La discusión sobre la inmigración ilegal rara vez se pone el foco donde realmente duele: en el incumplimiento sistemático de nuestras propias leyes laborales.
Ahí está, negro sobre blanco, el Artículo 135 del Código de Trabajo: “En toda empresa, el número de trabajadores dominicanos no debe ser inferior al ochenta por ciento del total del personal.” Tan claro como ignorado. Porque si algo ha quedado en evidencia en este país es que tenemos leyes de sobra, pero voluntad de hacerlas valer, muy poca.
La contratación indiscriminada de mano de obra extranjera ilegal es una práctica común, tolerada y, muchas veces, promovida. No se trata de xenofobia, se trata de legalidad. Y aquí, la ley no se cumple porque no conviene que se cumpla.
El 80/20 no es una sugerencia. Es una obligación. Si se aplicara con firmeza, muchas empresas no podrían seguir funcionando como hasta ahora: dependiendo de un modelo que abarata costos a costa de explotar a personas vulnerables, tanto dominicanas como extranjeras. Porque cuando se normaliza la ilegalidad, todos pierden, menos el empleador.
¿Quién fiscaliza? ¿Dónde están las inspecciones laborales? ¿Cuántas sanciones se han aplicado por violación al Artículo 135? El silencio es más elocuente que cualquier informe. Lo que hay es una cadena de omisiones: inspectores que no inspeccionan, autoridades que miran para otro lado, empresarios que hacen lo que quieren y un Estado que se ha acostumbrado a dejar hacer.
El resultado es el escenario perfecto para que la inmigración ilegal no solo ocurra, sino que se consolide. Porque si un inmigrante llega buscando mejorar su situación económica —y encuentra un país donde lo contratan sin papeles, lo pagan mal y lo hacen invisible ante la ley—, ¿por qué habría de irse? Y más aún: ¿por qué no vendrían otros?

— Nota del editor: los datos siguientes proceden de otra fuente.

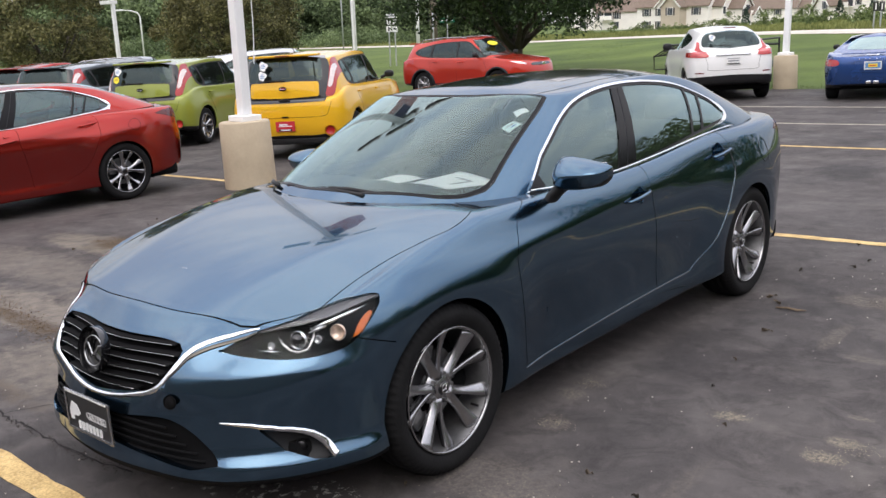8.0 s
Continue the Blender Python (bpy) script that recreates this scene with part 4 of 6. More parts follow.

El punto no es cerrar fronteras ni militarizar comunidades. El punto es aplicar lo que ya está escrito. Si se respetara el tope del 20% de trabajadores extranjeros por empresa, la presión sobre el mercado laboral bajaría y la inmigración ilegal dejaría de ser rentable. La pregunta es sencilla: ¿tenemos el coraje de hacer cumplir nuestra ley? O mejor aún: ¿a quién no le conviene que se cumpla?